Too cold? Mud?

PatienceFamily

Hatching
Feb 27, 2016
6
0
7
South of Kansas City Metro
At what temporature can I out the chicks outside? I'm thinking they'd still need to be in the brooder with a lamp for a bit, even outside.

We had our first rain of the year and discovered that part of the run area gets pretty muddy. What can we do so this won't cause issues? Sand? They will mostly be in the run. I am nervous to let them out of the run as we don't have a fenced yard and I'm not sure I could keep them off the close rail road tracks or the street, lol! Advice?
 
How old are your chicks? At about 6 weeks is the normal time for chicks to be moved to a coop or run. If it is really cold outside I would would keep them inside in the brooder for a little bit longer. If you do decide to put them outside and are worried about the cold, I would leave a heat source out and available for them to access if they need it.
 
I guess the next questions are: Is it a drainage issue, where water drains to the run and stays there? Or is it rain that got in because the run isn't covered? How big is the run?

If the water isn't standing in puddles, you can put just about anything down. I'd start with a bag of pine shavings to begin soaking up the moisture. Then add dry leaves, grass, a little straw - whatever you have on hand. Build it up as time passes into a nice, deep litter. But do cover your run if you can - at least on the side that the most rain seems to blow in.

At 6 weeks yours should be pretty well feathered, so you could start by turning off the heat lamp. You could even crack a window in the room the brooder is located in during they daytime. They'll scream bloody murder when they lose the light 24/7, because they hate change. But they'll get over it, I promise. Oh, and take them outside for regular jaunts if you can confine them. I start mine outside in a pen within the run we have. Works great for me, even here in northern Wyoming. I raise all my chicks out there, even when temps are in the teens and twenties, and have had no losses or issues whatsoever. One of the reasons I raise chicks the way I do is so that they learn from day one that nighttime is for sleeping, not for running around cheeping all night, or for eating around the clock. So they are very happy with going to bed as the sun goes down and waking up when the sun comes up. No adjustment to temperature fluctuations and they experience the natural day/night cycle. Yours haven't had that advantage, so it will take them a bit to get used to the change.

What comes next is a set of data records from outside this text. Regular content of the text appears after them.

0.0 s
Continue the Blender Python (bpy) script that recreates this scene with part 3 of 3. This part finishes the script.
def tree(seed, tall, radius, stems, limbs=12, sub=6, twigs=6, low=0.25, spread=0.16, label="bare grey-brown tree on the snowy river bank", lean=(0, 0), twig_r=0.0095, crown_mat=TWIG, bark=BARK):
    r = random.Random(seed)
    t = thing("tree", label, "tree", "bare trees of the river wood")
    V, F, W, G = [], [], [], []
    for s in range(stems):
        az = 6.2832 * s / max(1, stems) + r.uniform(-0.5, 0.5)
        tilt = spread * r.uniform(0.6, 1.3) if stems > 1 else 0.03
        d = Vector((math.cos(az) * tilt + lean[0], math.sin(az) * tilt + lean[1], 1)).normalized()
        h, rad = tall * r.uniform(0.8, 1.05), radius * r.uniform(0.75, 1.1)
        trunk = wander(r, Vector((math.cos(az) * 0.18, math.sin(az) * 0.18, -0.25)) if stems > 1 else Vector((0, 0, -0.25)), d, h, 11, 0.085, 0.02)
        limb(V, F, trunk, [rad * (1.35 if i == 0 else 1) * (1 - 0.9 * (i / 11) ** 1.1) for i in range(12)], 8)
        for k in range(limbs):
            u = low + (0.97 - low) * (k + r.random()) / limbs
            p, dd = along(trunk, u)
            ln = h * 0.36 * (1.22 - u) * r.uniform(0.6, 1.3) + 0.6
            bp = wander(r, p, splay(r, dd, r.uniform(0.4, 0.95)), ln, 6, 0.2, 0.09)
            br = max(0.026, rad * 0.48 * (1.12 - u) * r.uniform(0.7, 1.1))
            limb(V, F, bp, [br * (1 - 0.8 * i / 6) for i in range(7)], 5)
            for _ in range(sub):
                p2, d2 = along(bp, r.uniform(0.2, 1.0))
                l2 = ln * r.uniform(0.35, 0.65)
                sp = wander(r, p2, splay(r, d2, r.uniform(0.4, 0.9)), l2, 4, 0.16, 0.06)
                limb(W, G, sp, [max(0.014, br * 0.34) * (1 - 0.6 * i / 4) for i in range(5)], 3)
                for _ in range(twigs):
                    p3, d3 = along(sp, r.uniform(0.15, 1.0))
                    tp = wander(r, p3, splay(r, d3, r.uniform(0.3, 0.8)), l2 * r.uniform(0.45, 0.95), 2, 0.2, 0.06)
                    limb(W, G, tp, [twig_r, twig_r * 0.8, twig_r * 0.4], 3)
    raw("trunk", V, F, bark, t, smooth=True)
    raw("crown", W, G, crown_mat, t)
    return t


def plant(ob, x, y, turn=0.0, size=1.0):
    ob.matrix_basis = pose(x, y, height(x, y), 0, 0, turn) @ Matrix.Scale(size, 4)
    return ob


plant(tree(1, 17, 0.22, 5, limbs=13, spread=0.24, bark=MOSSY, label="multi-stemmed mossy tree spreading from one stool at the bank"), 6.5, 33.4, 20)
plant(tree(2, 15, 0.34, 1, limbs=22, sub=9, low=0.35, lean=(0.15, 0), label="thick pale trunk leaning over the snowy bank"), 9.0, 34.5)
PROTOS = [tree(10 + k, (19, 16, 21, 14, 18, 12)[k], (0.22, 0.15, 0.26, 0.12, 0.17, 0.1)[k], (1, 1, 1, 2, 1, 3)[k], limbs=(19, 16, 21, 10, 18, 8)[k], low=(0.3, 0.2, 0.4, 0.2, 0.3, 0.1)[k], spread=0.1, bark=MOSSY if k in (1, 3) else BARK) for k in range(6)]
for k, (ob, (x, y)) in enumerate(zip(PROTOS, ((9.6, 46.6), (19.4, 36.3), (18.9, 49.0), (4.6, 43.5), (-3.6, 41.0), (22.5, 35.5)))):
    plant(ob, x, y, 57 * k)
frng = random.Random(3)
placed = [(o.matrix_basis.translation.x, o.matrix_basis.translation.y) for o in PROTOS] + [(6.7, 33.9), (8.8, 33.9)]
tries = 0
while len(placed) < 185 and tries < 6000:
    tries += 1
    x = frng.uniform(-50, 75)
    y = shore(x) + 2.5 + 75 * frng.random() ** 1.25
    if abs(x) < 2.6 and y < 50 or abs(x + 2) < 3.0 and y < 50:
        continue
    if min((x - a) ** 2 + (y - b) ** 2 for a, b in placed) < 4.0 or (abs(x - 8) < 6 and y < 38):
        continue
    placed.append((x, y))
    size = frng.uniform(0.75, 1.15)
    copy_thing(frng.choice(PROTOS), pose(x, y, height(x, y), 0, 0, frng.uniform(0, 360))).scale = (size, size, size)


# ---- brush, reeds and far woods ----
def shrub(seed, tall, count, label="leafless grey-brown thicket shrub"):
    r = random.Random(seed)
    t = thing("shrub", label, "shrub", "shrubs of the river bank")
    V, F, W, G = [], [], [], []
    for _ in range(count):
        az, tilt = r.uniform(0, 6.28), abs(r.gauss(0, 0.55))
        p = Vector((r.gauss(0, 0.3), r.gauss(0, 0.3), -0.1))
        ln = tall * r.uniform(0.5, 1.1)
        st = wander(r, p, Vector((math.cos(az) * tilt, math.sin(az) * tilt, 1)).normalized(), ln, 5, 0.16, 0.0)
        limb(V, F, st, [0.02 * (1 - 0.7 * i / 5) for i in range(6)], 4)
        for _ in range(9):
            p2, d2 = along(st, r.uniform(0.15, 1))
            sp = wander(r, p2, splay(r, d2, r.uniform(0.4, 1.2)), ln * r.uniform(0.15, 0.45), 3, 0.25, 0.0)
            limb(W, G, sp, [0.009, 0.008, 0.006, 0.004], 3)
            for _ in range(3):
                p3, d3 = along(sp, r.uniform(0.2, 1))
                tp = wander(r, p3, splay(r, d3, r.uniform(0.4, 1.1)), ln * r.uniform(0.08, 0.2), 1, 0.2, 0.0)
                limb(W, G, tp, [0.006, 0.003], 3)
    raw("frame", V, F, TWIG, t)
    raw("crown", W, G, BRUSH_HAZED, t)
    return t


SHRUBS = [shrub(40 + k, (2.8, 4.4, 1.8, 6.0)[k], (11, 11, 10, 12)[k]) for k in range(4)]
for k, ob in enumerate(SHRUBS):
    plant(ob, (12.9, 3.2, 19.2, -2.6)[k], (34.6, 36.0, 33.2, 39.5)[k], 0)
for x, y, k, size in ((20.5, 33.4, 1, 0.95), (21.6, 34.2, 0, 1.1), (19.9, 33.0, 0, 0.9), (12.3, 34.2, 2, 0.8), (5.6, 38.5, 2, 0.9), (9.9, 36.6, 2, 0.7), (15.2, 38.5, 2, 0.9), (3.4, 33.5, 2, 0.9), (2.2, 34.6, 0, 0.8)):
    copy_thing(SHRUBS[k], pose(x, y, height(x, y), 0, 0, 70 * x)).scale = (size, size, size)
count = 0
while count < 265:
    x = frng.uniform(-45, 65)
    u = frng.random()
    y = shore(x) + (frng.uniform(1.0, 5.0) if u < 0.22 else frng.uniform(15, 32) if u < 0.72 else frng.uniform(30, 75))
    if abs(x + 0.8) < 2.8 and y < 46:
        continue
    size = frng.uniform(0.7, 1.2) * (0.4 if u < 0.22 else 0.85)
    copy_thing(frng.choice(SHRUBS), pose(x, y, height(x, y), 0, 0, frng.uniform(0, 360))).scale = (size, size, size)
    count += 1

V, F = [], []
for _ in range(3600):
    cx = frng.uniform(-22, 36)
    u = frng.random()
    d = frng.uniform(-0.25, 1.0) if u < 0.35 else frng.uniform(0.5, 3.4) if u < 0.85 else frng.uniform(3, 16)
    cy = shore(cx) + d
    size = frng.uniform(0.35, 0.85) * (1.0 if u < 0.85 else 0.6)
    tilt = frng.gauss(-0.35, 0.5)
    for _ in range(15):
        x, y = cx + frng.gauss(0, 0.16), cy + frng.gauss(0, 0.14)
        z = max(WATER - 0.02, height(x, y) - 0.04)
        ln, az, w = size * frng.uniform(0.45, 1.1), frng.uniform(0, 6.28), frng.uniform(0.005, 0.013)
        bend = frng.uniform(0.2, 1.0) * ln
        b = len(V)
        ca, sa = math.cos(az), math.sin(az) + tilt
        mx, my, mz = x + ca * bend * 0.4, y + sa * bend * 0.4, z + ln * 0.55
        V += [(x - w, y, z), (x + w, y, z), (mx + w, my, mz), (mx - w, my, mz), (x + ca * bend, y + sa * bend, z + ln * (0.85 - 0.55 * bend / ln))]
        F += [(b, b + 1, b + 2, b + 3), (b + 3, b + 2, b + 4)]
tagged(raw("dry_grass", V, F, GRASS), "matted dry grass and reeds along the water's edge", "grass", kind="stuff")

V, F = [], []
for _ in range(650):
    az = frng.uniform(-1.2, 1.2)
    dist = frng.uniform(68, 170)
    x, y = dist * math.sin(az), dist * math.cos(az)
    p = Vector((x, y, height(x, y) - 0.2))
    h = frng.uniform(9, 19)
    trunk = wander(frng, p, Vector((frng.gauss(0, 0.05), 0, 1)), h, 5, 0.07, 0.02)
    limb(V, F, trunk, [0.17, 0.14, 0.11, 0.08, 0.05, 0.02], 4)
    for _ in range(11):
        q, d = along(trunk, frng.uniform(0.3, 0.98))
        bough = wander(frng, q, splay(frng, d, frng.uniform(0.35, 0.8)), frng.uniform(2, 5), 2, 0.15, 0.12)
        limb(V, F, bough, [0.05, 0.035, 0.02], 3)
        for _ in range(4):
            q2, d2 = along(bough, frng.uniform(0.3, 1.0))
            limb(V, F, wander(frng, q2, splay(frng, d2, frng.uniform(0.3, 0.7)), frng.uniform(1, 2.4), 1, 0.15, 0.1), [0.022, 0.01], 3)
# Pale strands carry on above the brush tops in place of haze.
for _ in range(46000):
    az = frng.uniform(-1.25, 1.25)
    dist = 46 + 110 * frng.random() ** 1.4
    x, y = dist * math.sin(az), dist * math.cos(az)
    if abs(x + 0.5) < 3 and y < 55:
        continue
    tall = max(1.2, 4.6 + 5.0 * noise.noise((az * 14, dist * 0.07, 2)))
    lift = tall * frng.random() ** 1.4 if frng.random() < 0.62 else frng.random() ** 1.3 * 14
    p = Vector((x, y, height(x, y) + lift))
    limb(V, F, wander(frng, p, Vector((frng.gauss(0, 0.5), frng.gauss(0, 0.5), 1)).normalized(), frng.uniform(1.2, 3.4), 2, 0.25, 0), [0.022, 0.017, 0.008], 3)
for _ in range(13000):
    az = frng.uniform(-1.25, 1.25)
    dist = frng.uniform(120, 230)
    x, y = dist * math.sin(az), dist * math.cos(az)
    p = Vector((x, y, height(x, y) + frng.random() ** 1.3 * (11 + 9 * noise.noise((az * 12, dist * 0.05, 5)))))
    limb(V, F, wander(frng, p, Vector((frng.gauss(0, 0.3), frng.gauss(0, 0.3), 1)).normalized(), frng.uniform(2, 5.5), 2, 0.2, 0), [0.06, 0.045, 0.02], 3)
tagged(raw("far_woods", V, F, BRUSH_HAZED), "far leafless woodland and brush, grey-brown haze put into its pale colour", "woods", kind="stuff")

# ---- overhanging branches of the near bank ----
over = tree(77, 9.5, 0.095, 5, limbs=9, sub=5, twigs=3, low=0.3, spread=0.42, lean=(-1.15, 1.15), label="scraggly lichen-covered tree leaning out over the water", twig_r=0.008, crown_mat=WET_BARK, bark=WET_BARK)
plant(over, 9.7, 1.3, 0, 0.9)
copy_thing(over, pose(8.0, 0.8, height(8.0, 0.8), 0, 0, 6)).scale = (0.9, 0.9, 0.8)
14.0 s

The one year I did raise chicks under a heat lamp in the house, I finally couldn't handle it. I evicted them to the coop before it was even finished! Temps were in the 20s and dropping through the night. They were 5.5 weeks old, and it was on April 1. I put the heat lamp out there for them and then spent the entire first night jumping out of bed and checking on them. They were fine, snuggled down into the corner by the pop door, nowhere near the heat lamp. The same story the second day, except I only checked on them once. The morning of the third day I took the heat lamp out - if they weren't going to use it I wasn't going to risk a coop fire. That night it snowed. And we kept getting snow until June 6th. They thrived.

So I decided right then and there that the conventional wisdom of 95 degrees the first week, 90 the second, and so on was pretty much hooey. After all, if you watch a broody hen with chicks hatched out during colder months, she doesn't have a thermostat under her wings to adjust the heat, nor does she have a night light under there for them. They run all around their environment and just duck under her for a quick warmup, or to sleep at night, or if they get spooked. They do this regardless of the outside temperatures. Sometimes it felt like I was supposed to keep chicks in the house until I found my first egg in the brooder. <sigh> Good luck!